The big picture: Pipe is looking to expand beyond its current customer base to offer a solution that would enable partners to offer financing solutions to their customers.

Driving the news: Since bringing on Voiles, a former Square and Intuit exec, in February, Pipe has made a bevy of other senior management hires.

  • Its new C-suite includes former Autograph and Coinbase exec Namrata Ganatra as chief product and technology officer; former global head of design and creative at Square Banking Scott Polchleb as chief innovation officer; and former Funding Circle and Imprint exec Manpreet Dhot as chief risk officer.
  • In addition, Pipe’s chief marketing officer Yasmin Moaven has been promoted and will expand her role to also include chief operating officer.

Context: The turnover in senior leadership comes not long after Pipe founders Harry Hurst, Josh Mangel, and Zain Allarakhia announced they were stepping down last November.

  • "Fundamentally, you have three guys that told an amazing story at the peak of the market when money was available," Voiles tells Ryan.
  • "They raised $316 million... but they were low-ego enough to realize, 'We need some more domain expertise in here to help us figure out how to scale this business,'" he added.

Between the lines: The new leadership was brought in, Voiles says, to rebuild Pipe's tech stack and make its financing product "a truly scalable business."

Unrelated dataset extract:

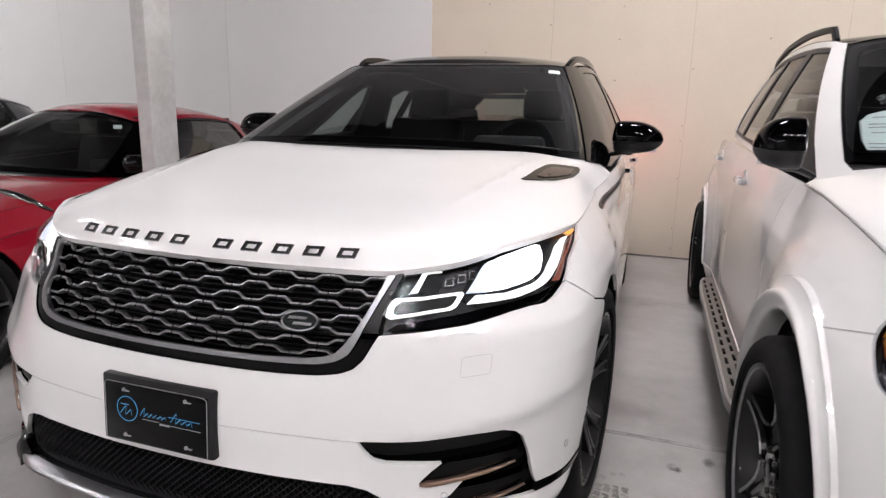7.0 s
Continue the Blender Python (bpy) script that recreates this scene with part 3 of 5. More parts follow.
for nm, c, sz in (("wall_left", (LEFT - .1, (BACK + NEAR) / 2, CEIL / 2), (.2, BACK - NEAR, CEIL)), ("wall_right", (RIGHT + .1, (BACK + NEAR) / 2, CEIL / 2), (.2, BACK - NEAR, CEIL)),
                  ("wall_near", ((LEFT + RIGHT) / 2, NEAR - .1, CEIL / 2), (RIGHT - LEFT + .4, .2, CEIL))):
    tagged(Geo().box(c, sz).done(nm, PALE_WALL), "plain painted wall", "wall", "", "structure")
tagged(Geo().box(((LEFT + RIGHT) / 2, (BACK + NEAR) / 2, CEIL + .1), (RIGHT - LEFT + .6, BACK - NEAR + .6, .2)).done("ceiling", CEILING), "grey ceiling", "ceiling", "", "structure")
LIGHT = material("tube_light", (.9, .9, .9), .4, emit=(1, .945, .970), power=LAMP_POWER)
for y, row in ((2.4, (-8.0, 1.0, 4.6)), (-2.6, (-6.6, 1.2, 3.7)), (-7.4, (-6.6, -1.6))):
    for x in row:
        lt = thing("ceiling_light", "long white ceiling light", "lamp", (x, y, CEIL - .35), 0, "ceiling lights")
        Geo().box((0, 0, .04), (1.30, .30, .06), .01).done("light_housing", WALL_WHITE, lt)
        Geo().box((0, 0, -.004), (1.22, .24, .03), .008).done("diffuser", LIGHT, lt, "glowing diffuser")
        for sx in (-.5, .5):
            Geo().box((sx, 0, .21), (.008, .008, .28)).done("hanger", STEEL, lt)
post = thing("steel_post", "grey painted square steel post on the floor", "post", (-1.660, 1.82, 0))
Geo().box((0, 0, CEIL / 2), (.096, .20, CEIL), .010).done("shaft", POST, post)
Geo().box((0, 0, .01), (.26, .34, .02), .003).done("base_plate", POST, post)


# ---- white sport utility car with its lamps on ----
suv = thing("sport_utility_car", "white sport utility car with black roof and headlamps lit", "car")
V = VELAR
AX = V.at_y(.87)
RX = V.at_y(3.74)
ARCH_F, ARCH_R = arch(AX, .37, .405, .30), arch(RX, .37, .405, .30)
DOOR0, DOOR1, DOOR2 = V.at_y(1.42), V.at_y(2.47), V.at_y(3.42)
G = .0022

UPPER = [(0, .686), (.112, .686), (.3, .687), (.382, .691), (.433, .699), (.465, .711), (.488, .732), (.508, .765), (.520, .782),
         (.552, .785), (.643, .792), (.73, .800), (.858, .820), (.921, .826), (.978, .827), (1.036, .839), (1.102, .858), (1.244, .782), (1.36, .752)]
arch_low = [q for q in ARCH_F if q[0] < AX - .10]
SEAM = [(1.037, .402), (.909, .412), (.895, .44), (.878, .50), (.858, .545), (.838, .562), (.805, .571), (.744, .571), (.648, .567), (.556, .561), (.478, .555), (0, .551)]
up_arch = [q for q in reversed(arch_low) if .405 < q[1] < .742]
panel("upper_bumper", V, both(UPPER + up_arch + [(AX - .404, .402)] + SEAM), WHITE, suv, "white front bumper cover", step=.02)
LOWTOP = [(0, .5490), (.478, .5530), (.497, .53), (.515, .514), (.542, .508), (.597, .508), (.666, .505), (.643, .487), (.616, .461), (.625, .45), (.716, .459),
          (.690, .428), (.652, .399), (.716, .394), (.781, .394), (.85, .388), (.907, .384), (1.037, .379), (AX - .404, .375)]
LOWBOT = [(AX - .40, .30), (.99, .287), (.95, .282), (.86, .282), (.72, .302), (.625, .315), (.565, .38), (.538, .42), (.501, .44), (.456, .448), (.3, .447), (0, .449)]
panel("lower_bumper", V, both(LOWTOP + LOWBOT), WHITE, suv, "white lower bumper skin", step=.026)

# side intakes with their blades
VENT = [(.470, .556), (.556, .563), (.648, .569), (.744, .573), (.805, .573), (.842, .563), (.862, .545), (.882, .50), (.899, .44), (.912, .380), (.78, .385), (.640, .392), (.600, .45), (.53, .50), (.49, .53)]
for sg in (1, -1):
    # backing sheet; the intake's inner shade is in its near-black colour
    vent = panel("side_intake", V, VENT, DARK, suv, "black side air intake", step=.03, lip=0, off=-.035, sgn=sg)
    panel("intake_shelf", V, [(.474, .552), (.556, .557), (.648, .563), (.744, .566), (.80, .566), (.832, .556), (.842, .545), (.78, .538), (.66, .528), (.56, .521), (.505, .524)], PIANO, vent, "gloss black", step=.03, lip=.02, off=-.012, sgn=sg)
    for pts in ([(.617, .452), (.672, .456), (.75, .468), (.84, .485), (.872, .492), (.868, .515), (.80, .512), (.735, .506), (.68, .503), (.645, .484)],
                [(.653, .390), (.71, .392), (.79, .402), (.87, .418), (.896, .424), (.888, .452), (.83, .446), (.76, .440), (.70, .436), (.672, .424)]):
        blade = panel("intake_blade", V, pts, PIANO, vent, "dark gloss blade", step=.025, lip=.02, off=-.006, sgn=sg)
        e = spline(pts[:4], 45)
        p, n = surface(V, e[:, 0] * sg, e[:, 1] + .004, .0035)
        k = np.linspace(0, 1, len(e))
        Geo().sweep(p, n, [(-.0050, -.010), (-.0060, -.004), (-.0058, .0005), (-.004, .003), (0, .0042), (.004, .003), (.0058, .0005), (.0060, -.004), (.0050, -.010)], scale=np.interp(k, (0, .10, .6, 1), (.5, 1, .9, .35))).done("blade_trim", BLADE_COPPER, blade, "burnished copper trim", 60)
    panel("bumper_strip", V, [(.905, .408), (1.037, .398), (AX - .404, .398), (AX - .404, .379), (1.037, .383), (.907, .388)], PIANO, suv, "gloss black strip", step=.03, lip=.01, off=.002, sgn=sg)
    a = np.linspace(0, 2 * math.pi, 25)[:-1]
    for cs, cz, r in ((1.018, .473, .009), (.673, .4265, .007)):
        p, n = surface(V, (cs + r * np.cos(a)) * sg, cz + r * np.sin(a), .0)
        Geo().sweep(p, n, [(-.0008, -.002), (-.0008, .0014), (.0008, .0014), (.0008, -.002)], True).done("parking_sensor", SEAM_GREY, suv, "round parking sensor rim")
    # cover of the towing eye
    hook = [(.712, .733), (.722, .737), (.776, .741), (.785, .739), (.778, .702), (.770, .699), (.713, .695), (.707, .698)]
    e = dens(hook, .01)
    p, n = surface(V, e[:, 0] * sg, e[:, 1], .0)
    Geo().sweep(p, n, [(-.0004, -.002), (-.0004, .0001), (.0004, .0001), (.0004, -.002)], True).done("tow_cover_joint", SEAM_GREY, suv, "fine joint of the towing eye cover")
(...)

  • That means shutting down or spinning off some of its current businesses, like the media and entertainment unit it acquired last year or the crypto mining financing product it launched right before that market collapsed.

What's happening: The company is now focused on building an embedded capital-as-a-service business and partnering with other vertical SaaS platforms to offer revenue-based financing solutions to their customers.

  • Pipe is targeting a launch for its embedded solution later in the year, which Voiles says will massively increase the company's total addressable market.

Of note: According to Voiles, the company still has nearly five years of runway and an 85-person team remaining.